> _Task to complete_
From the listing that follows, extract every line and set it down unaltered.
------------------------------------------------------------------------
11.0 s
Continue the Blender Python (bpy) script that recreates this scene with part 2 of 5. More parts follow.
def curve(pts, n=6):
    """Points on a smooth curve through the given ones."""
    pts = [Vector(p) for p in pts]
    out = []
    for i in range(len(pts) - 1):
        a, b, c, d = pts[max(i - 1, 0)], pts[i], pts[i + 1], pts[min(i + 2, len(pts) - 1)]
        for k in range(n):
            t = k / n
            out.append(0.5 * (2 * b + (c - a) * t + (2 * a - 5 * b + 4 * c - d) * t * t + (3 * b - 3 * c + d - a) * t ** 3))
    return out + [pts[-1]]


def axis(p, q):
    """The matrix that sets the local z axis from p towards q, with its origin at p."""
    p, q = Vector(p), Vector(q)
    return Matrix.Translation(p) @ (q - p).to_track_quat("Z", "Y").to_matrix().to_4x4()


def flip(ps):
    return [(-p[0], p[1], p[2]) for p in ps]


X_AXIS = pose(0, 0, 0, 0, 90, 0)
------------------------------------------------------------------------
> _Finished exercise_
11.0 s
Continue the Blender Python (bpy) script that recreates this scene with part 2 of 5. More parts follow.
def curve(pts, n=6):
    """Points on a smooth curve through the given ones."""
    pts = [Vector(p) for p in pts]
    out = []
    for i in range(len(pts) - 1):
        a, b, c, d = pts[max(i - 1, 0)], pts[i], pts[i + 1], pts[min(i + 2, len(pts) - 1)]
        for k in range(n):
            t = k / n
            out.append(0.5 * (2 * b + (c - a) * t + (2 * a - 5 * b + 4 * c - d) * t * t + (3 * b - 3 * c + d - a) * t ** 3))
    return out + [pts[-1]]


def axis(p, q):
    """The matrix that sets the local z axis from p towards q, with its origin at p."""
    p, q = Vector(p), Vector(q)
    return Matrix.Translation(p) @ (q - p).to_track_quat("Z", "Y").to_matrix().to_4x4()


def flip(ps):
    return [(-p[0], p[1], p[2]) for p in ps]


X_AXIS = pose(0, 0, 0, 0, 90, 0)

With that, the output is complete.